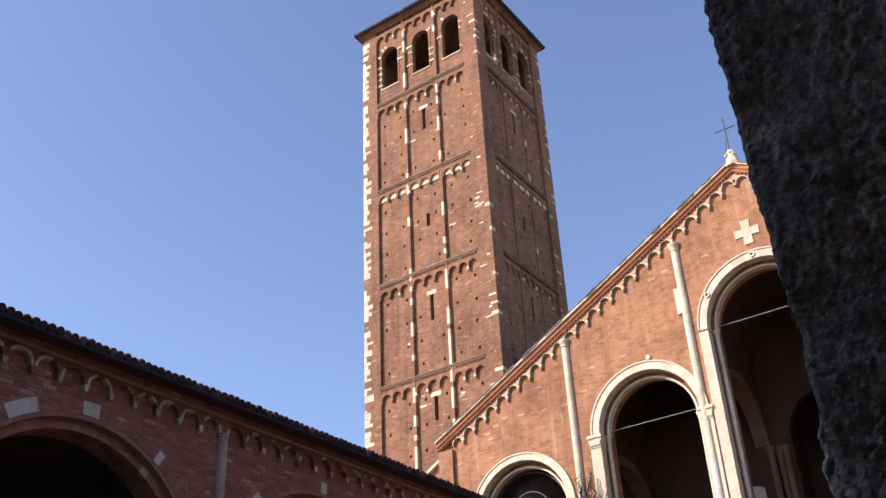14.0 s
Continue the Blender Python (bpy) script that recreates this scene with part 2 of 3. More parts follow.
def arched_wall(bm, put, u0, u1, z0, top, holes, d0, d1, n=20):
    """A wall from u0 to u1 with round-headed openings (centre, radius, springing, sill); top(u) gives its height."""
    edge = u0
    for c, r, zs, sill in sorted(holes):
        prism(bm, [(edge, z0), (c - r, z0), (c - r, top(c - r)), (edge, top(edge))], put, d0, d1)
        if sill > z0:
            slab(bm, put, c - r, c + r, d0, d1, z0, sill)
        p = arc(c, zs, r, math.pi, 0, n)
        for (ua, za), (ub, zb) in zip(p, p[1:]):
            prism(bm, [(ua, za), (ub, zb), (ub, top(ub)), (ua, top(ua))], put, d0, d1)
        edge = c + r
    prism(bm, [(edge, z0), (u1, z0), (u1, top(u1)), (edge, top(edge))], put, d0, d1)


def pierced(bm, put, u0, u1, z0, z1, holes, d0, d1, deep):
    """A wall panel with small square holes (u, z, half width, half height) sunk to depth deep."""
    us = sorted({u0, u1, *[h[0] - h[2] for h in holes], *[h[0] + h[2] for h in holes]})
    zs = sorted({z0, z1, *[h[1] - h[3] for h in holes], *[h[1] + h[3] for h in holes]})
    for ua, ub in zip(us, us[1:]):
        for za, zb in zip(zs, zs[1:]):
            um, zm = (ua + ub) / 2, (za + zb) / 2
            sunk = any(abs(um - h[0]) < h[2] and abs(zm - h[1]) < h[3] for h in holes)
            slab(bm, put, ua, ub, d0, deep if sunk else d1, za, zb)


def rod(bm, a, b, r, n=8):
    a, b = Vector(a), Vector(b)
    m = Matrix.Translation((a + b) / 2) @ (b - a).to_track_quat("Z", "Y").to_matrix().to_4x4()
    bmesh.ops.create_cone(bm, cap_ends=True, segments=n, radius1=r, radius2=r, depth=(b - a).length, matrix=m)


def lathe(bm, centre, profile, n=14, a0=0.0, a1=2 * math.pi):
    """Turns a profile (radius, height) about the vertical through centre."""
    full = abs(a1 - a0 - 2 * math.pi) < 1e-6
    k = n if full else n + 1
    rows = []
    for r, h in profile:
        rows.append([bm.verts.new((centre[0] + r * math.cos(a0 + (a1 - a0) * i / n), centre[1] + r * math.sin(a0 + (a1 - a0) * i / n), centre[2] + h)) for i in range(k)])
    for a, b in zip(rows, rows[1:]):
        for i in range(k if full else k - 1):
            j = (i + 1) % k
            bm.faces.new((a[i], a[j], b[j], b[i]))
    bm.faces.new(rows[0][::-1])
    bm.faces.new(rows[-1])


def empty(name, label, category, group="", kind=""):
    return tagged(new(name), label, category, group, kind)


# ---- the plan ----
YF = 28.13                        # front of the church's gabled loggia
XC = -7.53                        # its middle line
HALF = 12.36
XA = -14.65                       # court face of the far arcade
TX0, TX1, TY0, TY1 = -27.15, -19.76, 32.85, 39.68  # bell tower
SLOPE = 0.5467
PEAK = 20.62


def front(u, d, z):
    """The loggia's front: d is how far a piece stands out of the wall."""
    return (u, YF - d, z)


def court(u, d, z):
    """The far arcade's court side."""
    return (XA + d, u, z)


def gable(u):
    return PEAK - SLOPE * abs(u - XC)


# ---- ground ----
bm = bmesh.new()
N = 24
grid = [[bm.verts.new((-400 + 800 * i / N, -400 + 800 * j / N, 0)) for j in range(N + 1)] for i in range(N + 1)]
for i in range(N):
    for j in range(N):
        bm.faces.new((grid[i][j], grid[i + 1][j], grid[i + 1][j + 1], grid[i][j + 1]))
tagged(part("ground", bm, PAVING), "grey worn stone paving of the open court", "ground", kind="structure")

# ---- bell tower ----
W = TX1 - TX0
STRINGS = [35.51, 29.95, 24.48, 19.24, 14.0, 8.8]
TOWER_TOP = 40.66
tower = empty("bell_tower", "tall square red brick bell tower with pale stone quoins", "tower")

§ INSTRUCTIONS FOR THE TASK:
Find every line with "part" in the listing and state how many there are, nothing else.

§ EXERCISE OUTPUT:
2